After a horrific fall from a tall building, a San Francisco detective (James Stewart) suffers a neurotic fear of heights and repeated attacks of vertigo. Retired from the force, he is persuaded by a wealthy man (Tom Helmore) to investigate the strange behavior of his wife (Kim Novak). This weirdly lovely woman is believed to be a victim of demonic possession with the spirit of her mad great-grandmother periodically inhabiting her beautiful body. While studying this otherworldly creature, the detective begins to accept the outer forces that seem to dominate her and he falls deeply in love with her. Obeying what she says is an irresistible compulsion, they visit an Old Spanish mission. When she rushes to the top of the bell tower, he is prevented by his fear of heights from following and he sees her fall to her death.

But the story doesn’t end here. Filled with grief and a sense of guilt, the man becomes obsessed in a search to find or re-create the woman he has loved and lost. In woman after woman he, momentarily, sees a distant view of his beloved’s features. When approaching closer, he is disillusioned. Finally, in a harsh-voiced common shopgirl, with untidy hair and careless rainment, he catches an elusive echo of his dream woman.

Here, with superb film story telling, Hitchcock discloses to the audience the shop girl has been doubling for the wife from the start, that she was an accessory to the wife’s murder and that, while playing her criminal part in the wealthy husband’s conspiracy, she has fallen in love with the detective who was duped into being a witness to a faked accident. From here on, suspense hangs upon with the guilty girl can hold the affections of the infatuated man without reawakening his latent instincts as a cop. it would be unfair to disclose the final denouement.

Hitchcock tells three distinct types of story in this one picture without a moment of disharmony or audience confusion. The first part of the film is given a fascinating editorial tone of the supernatural. The second act is told from the point of view of the hero’s obsession; the finish is a bang-up straightaway love and detection story.

The measure of a great director lies in his ability to inspire his associates to rise above their usual competence and Hitchcock exhibits absolute genius in doing this in Vertigo. The animated spirals of Saul Bass’s title designs create an effect of dizziness and audience participation (more effective than 3-D) at the very start. Colored lights, filters and tinted printing (in Technicolor) put photographer Robert Burks at the top of his profession. In shot after shot, he makes commonplace scenes of San Francisco traffic seem spiritually macabre. Aided by Richard Mueller, the color consultant, he has equaled (and perhaps surpassed) South Pacific in his creation of dramatic mood by use of tinted lighting. John Ferren’s special sequence of Stewart’s nightmares is hair-raising.

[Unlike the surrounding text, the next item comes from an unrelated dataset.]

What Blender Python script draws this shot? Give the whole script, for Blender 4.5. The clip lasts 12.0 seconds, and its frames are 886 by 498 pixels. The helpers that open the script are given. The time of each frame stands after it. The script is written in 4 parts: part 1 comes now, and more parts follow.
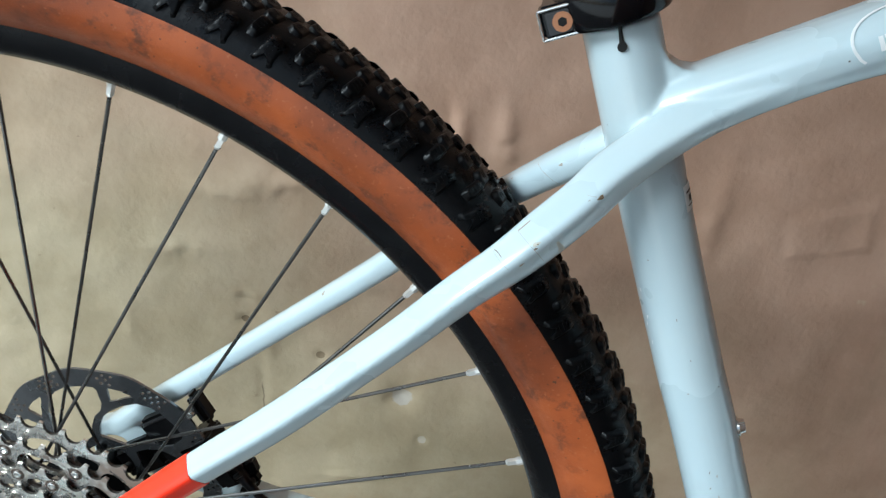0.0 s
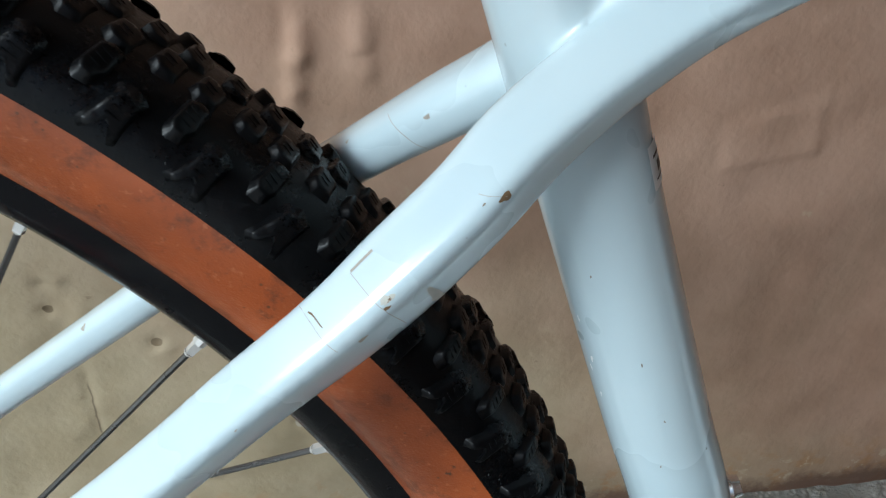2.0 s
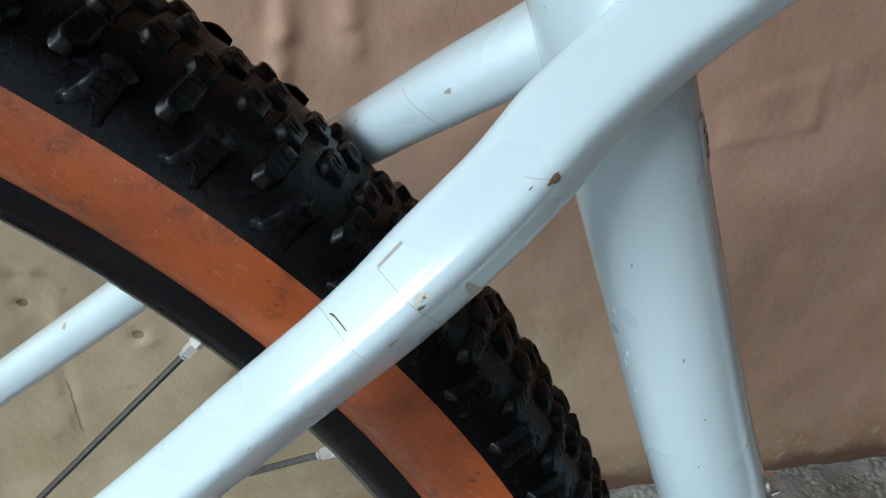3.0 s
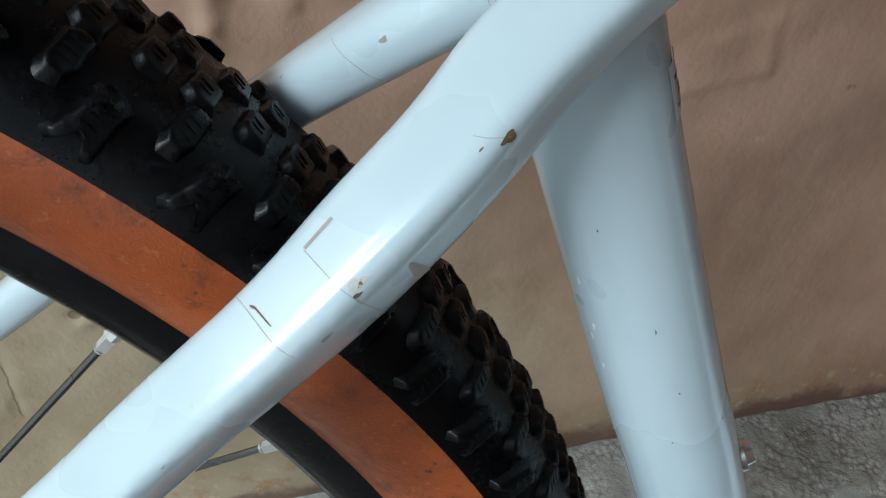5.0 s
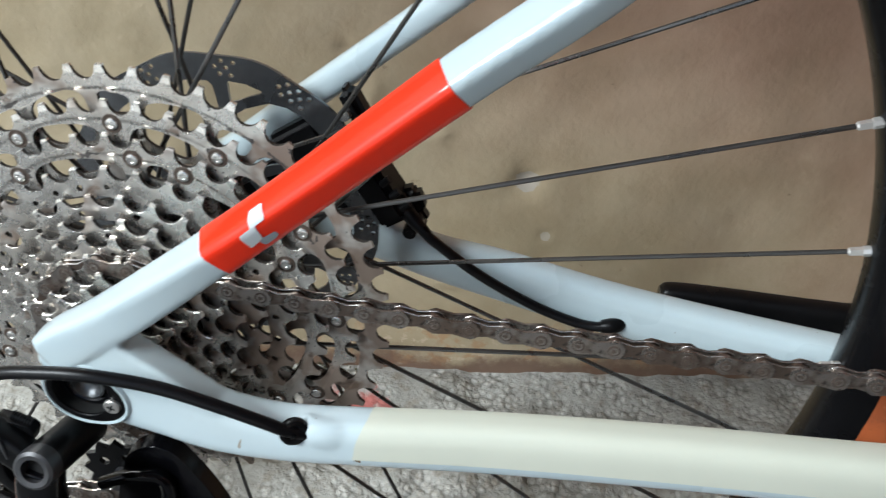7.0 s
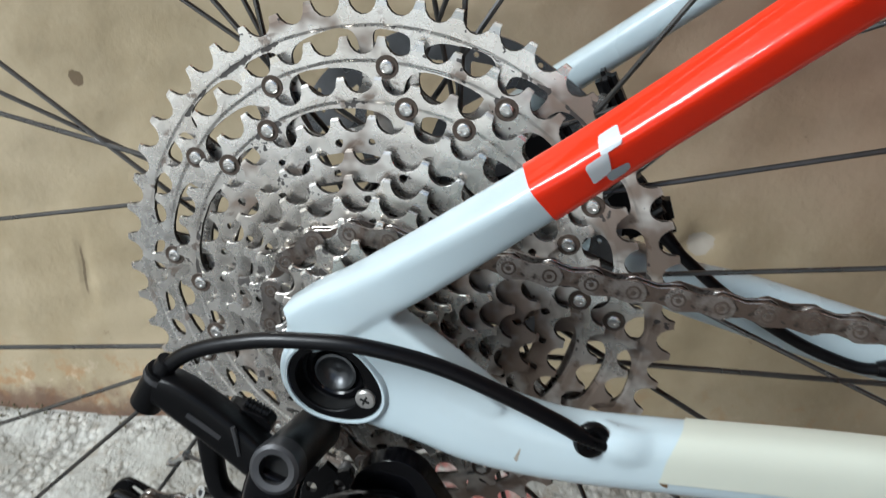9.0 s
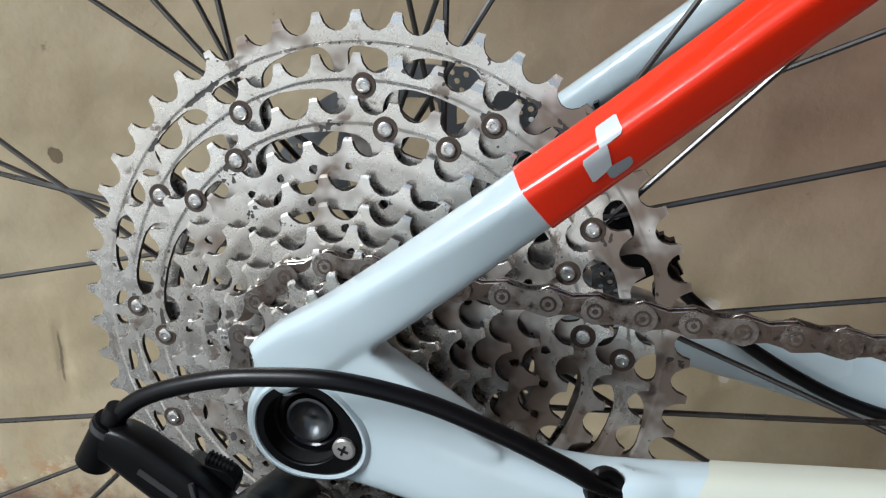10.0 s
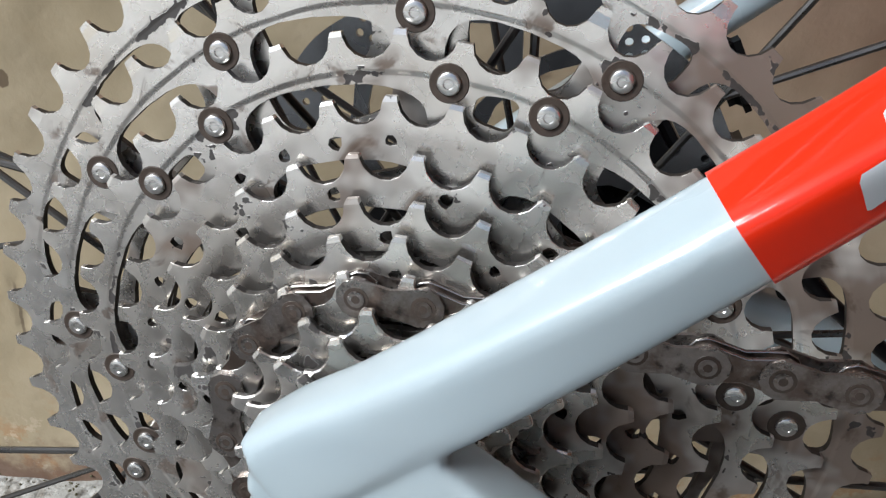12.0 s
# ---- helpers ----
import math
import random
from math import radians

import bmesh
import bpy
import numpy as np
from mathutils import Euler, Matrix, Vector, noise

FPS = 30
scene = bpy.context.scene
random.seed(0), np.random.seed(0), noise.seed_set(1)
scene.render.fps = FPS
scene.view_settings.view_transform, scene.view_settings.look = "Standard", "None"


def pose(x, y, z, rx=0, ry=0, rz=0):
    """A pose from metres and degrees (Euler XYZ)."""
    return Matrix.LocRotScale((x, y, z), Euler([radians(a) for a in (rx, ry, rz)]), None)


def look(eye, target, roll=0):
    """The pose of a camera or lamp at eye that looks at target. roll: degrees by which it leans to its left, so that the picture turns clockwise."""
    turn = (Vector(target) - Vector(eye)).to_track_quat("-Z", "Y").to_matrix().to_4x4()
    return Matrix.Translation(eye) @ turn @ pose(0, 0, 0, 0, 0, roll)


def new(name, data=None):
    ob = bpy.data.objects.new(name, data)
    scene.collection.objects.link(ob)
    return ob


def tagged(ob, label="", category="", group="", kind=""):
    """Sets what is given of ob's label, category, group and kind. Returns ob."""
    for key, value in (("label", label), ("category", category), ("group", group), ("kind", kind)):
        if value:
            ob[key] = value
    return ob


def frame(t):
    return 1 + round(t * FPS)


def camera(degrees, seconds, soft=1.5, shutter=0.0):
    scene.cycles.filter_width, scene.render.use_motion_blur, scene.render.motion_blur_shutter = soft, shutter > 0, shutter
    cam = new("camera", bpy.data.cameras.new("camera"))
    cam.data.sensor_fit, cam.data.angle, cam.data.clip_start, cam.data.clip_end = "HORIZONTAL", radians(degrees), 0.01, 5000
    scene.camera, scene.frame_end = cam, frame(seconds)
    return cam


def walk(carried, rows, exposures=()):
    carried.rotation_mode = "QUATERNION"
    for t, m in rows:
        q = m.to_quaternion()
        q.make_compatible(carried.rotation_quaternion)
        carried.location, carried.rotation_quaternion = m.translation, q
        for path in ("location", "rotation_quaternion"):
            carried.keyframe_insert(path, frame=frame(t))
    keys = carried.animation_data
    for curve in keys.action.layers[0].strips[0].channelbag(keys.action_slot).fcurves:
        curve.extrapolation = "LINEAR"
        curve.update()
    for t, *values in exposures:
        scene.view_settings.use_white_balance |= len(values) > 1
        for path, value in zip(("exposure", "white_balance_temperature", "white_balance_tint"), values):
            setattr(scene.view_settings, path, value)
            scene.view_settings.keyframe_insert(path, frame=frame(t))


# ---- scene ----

# ---------------------------------------------------------------- camera
EXPO = [(0, 0.80, 5350, -2), (2, 0.68, 5400, 0), (5.8, 0.48, 5400, 0), (6.5, 0.54, 5650, 3), (9, 0.34, 5650, 4), (12, 0.18, 5750, 8)]
cam = camera(54.64, 12.0, soft=1.2, shutter=0.25)
walk(cam, [
    (0, pose(0.2798, -0.3001, 0.8173, 58.273, -2.785, 9.508)),
    (0.5, pose(0.2808, -0.2866, 0.8154, 58.485, -2.573, 6.862)),
    (1, pose(0.2770, -0.2790, 0.8115, 58.328, -2.540, 5.827)),
    (1.5, pose(0.2843, -0.1972, 0.7883, 54.145, -2.684, 4.596)),
    (2, pose(0.2850, -0.1342, 0.7571, 51.567, -2.408, 0.801)),
    (2.5, pose(0.2717, -0.1165, 0.7397, 50.466, -2.438, -0.509)),
    (3, pose(0.2737, -0.1167, 0.7448, 50.433, -2.721, -1.044)),
    (3.5, pose(0.2746, -0.1118, 0.7426, 50.237, -2.994, -1.430)),
    (3.7, pose(0.2797, -0.1071, 0.7380, 50.011, -3.152, -1.851)),
    (5.3, pose(0.2751, -0.0973, 0.7319, 47.741, -3.332, -5.207)),
    (5.5, pose(0.2708, -0.1071, 0.7310, 48.388, -3.556, -5.362)),
    (5.8, pose(0.2537, -0.1310, 0.7220, 48.007, -3.734, -4.664)),
    (6, pose(0.2342, -0.1559, 0.7127, 47.841, -3.861, -3.680)),
    (6.2, pose(0.2207, -0.1844, 0.7014, 48.074, -3.929, -2.039)),
    (6.5, pose(0.1976, -0.2272, 0.6739, 49.223, -3.288, 3.557)),
    (6.8, pose(0.1740, -0.2508, 0.6439, 50.872, -3.241, 7.085)),
    (7, pose(0.1574, -0.2598, 0.6306, 51.692, -2.863, 8.545)),
    (7.2, pose(0.1493, -0.2633, 0.6275, 52.191, -2.796, 9.391)),
    (8.8, pose(0.0904, -0.2735, 0.5747, 55.733, -3.259, 12.326)),
    (9, pose(0.0719, -0.2597, 0.5518, 59.686, -3.124, 12.576)),
    (9.5, pose(0.0671, -0.2479, 0.5204, 64.697, -2.557, 12.229)),
    (10, pose(0.0740, -0.2451, 0.5193, 66.544, -1.786, 11.753)),
    (10.5, pose(0.0633, -0.2143, 0.5147, 65.399, -1.872, 11.799)),
    (11, pose(0.0420, -0.1665, 0.5142, 62.747, -2.110, 11.771)),
    (11.5, pose(0.0360, -0.1581, 0.5071, 61.427, -2.576, 11.348)),
    (12, pose(0.0348, -0.1582, 0.5021, 60.526, -2.666, 11.157)),
], EXPO)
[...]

Stewart gives what I consider the finest performance of his career as the detective. He portrays obsession to the point of mania without the least bit of it hamming or scenery chewing. Miss Novak has become a fine actress, especially in the latter part of the film where she appears as the love-possessed shop girl. Here, without the support of her ethereal beauty, she does a really fine bit of trouping. Wally Westmore’s makeups and Nellie Manley’s hair supervision are all important in making the spectator accept the masquerade and, at the proper moments, in keeping the audience guessing.

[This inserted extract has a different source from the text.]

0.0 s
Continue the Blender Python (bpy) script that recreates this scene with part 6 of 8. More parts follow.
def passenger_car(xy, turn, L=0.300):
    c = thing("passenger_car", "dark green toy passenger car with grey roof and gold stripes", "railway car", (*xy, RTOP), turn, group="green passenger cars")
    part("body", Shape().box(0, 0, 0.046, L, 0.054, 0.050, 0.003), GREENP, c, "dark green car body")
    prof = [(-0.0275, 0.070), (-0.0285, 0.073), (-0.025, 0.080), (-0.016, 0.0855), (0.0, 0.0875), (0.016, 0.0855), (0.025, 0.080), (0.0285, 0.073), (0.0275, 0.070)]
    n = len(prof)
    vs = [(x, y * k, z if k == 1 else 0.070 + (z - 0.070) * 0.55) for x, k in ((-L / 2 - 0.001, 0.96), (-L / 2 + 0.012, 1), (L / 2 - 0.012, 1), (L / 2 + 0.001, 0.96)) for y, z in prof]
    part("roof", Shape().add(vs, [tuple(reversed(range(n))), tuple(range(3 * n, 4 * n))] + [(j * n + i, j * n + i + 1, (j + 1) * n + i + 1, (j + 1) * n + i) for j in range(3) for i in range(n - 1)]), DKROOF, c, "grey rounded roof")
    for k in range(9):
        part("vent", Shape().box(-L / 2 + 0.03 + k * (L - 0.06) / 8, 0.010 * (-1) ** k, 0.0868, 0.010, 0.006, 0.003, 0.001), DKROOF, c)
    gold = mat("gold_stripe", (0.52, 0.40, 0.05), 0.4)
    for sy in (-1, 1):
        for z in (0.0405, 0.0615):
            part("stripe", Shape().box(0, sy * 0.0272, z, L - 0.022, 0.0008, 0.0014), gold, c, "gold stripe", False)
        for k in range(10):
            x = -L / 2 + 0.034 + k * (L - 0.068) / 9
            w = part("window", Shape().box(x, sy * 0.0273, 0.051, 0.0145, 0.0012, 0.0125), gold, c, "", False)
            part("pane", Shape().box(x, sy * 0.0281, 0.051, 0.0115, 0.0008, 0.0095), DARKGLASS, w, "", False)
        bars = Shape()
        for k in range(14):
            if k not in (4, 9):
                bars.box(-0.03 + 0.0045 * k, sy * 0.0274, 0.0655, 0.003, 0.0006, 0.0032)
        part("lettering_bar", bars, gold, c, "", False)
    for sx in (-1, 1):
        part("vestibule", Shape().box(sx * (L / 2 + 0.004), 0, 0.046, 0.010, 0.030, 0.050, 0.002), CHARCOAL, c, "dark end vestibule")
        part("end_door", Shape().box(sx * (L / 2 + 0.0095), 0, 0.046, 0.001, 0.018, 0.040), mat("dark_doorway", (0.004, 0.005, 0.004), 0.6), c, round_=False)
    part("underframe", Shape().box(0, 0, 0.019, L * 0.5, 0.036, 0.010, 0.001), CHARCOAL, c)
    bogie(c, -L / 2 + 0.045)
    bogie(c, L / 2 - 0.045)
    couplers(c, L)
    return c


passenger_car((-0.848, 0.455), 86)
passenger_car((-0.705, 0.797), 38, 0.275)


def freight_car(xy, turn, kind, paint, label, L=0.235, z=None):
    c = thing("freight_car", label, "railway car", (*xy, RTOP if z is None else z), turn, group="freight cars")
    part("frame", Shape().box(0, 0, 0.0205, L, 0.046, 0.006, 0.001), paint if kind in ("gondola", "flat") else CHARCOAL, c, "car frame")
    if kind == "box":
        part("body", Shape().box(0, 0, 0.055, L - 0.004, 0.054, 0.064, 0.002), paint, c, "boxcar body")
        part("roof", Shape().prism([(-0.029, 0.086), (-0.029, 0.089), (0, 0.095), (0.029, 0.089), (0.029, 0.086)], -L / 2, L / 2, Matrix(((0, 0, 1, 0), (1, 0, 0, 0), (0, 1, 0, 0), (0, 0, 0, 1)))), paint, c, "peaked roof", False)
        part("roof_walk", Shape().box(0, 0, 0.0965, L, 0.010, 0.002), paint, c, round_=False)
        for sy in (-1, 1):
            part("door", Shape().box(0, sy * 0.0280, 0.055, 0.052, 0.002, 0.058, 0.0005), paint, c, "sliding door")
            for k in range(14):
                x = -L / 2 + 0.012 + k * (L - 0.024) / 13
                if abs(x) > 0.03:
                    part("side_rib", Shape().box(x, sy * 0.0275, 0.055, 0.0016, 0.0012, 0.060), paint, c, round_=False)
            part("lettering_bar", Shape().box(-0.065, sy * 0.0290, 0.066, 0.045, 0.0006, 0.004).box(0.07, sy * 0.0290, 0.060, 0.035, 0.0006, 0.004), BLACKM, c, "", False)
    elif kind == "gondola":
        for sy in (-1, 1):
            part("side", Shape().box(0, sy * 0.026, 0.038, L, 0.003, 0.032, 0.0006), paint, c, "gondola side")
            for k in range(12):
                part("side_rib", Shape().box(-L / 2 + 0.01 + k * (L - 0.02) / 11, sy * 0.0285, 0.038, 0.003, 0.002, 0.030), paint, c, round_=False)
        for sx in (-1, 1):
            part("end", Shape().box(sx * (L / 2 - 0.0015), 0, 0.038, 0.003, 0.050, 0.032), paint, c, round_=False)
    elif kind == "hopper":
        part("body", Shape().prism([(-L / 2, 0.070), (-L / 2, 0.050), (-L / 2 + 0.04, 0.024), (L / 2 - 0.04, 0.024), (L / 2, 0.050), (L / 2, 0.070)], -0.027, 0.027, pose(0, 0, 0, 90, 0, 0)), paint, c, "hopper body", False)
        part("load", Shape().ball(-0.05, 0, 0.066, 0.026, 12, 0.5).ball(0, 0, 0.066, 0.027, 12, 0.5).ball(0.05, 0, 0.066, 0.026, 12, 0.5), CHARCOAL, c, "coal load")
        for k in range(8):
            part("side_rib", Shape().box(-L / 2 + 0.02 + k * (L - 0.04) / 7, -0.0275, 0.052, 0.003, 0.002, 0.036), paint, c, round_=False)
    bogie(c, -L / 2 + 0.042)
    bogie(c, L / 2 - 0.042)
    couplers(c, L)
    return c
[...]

Barbara Bel Geddes comes into her own as a screen actress as Stewart’s humorous and lovable stand-by girlfriend. And Henry Jones makes much more of his role of a nastily sarcastic coroner. Tom Helmore is a smooth and plausible murderer; Ellen Corby and Konstantin Shayne shine in smaller parts.

The skill with which Alec Coppel and Samuel Taylor constructed their screenplay from a novel by Pierre Boileau and Thomas Narcejac proves two things — 1) that an audience will buy any startling change in human behavior if you give it time (with montages and subtle buildups) to believe the transitions and; 2) that a murder mystery can be the greatest form of emotional drama if one concentrates on the feelings of the characters rather than the plot mathematics. Coppel and Taylor have put together a mosaic without making it look like a jigsaw and amid much story legerdemain, they found time to provide Stewart and Miss Bel Geddes with some priceless bits of homey and funny dialogue.

Hal Pereira and Henry Bumstead give the production good down-to-earth scenic design (both in the studio and on locations in the Bay City) and the set decorations by Sam Comer and Frank McKelvy are good. Edith Head produces another of her masterpieces of costume characterization and film editor George Tomasini has used his splicer and movieola to achieve an orderly synthesis of three photographic styles. Bernard Herrmann’s music conducted by Muir Mathieson keeps the audience hovering with expectancy on the threshold of every thrill.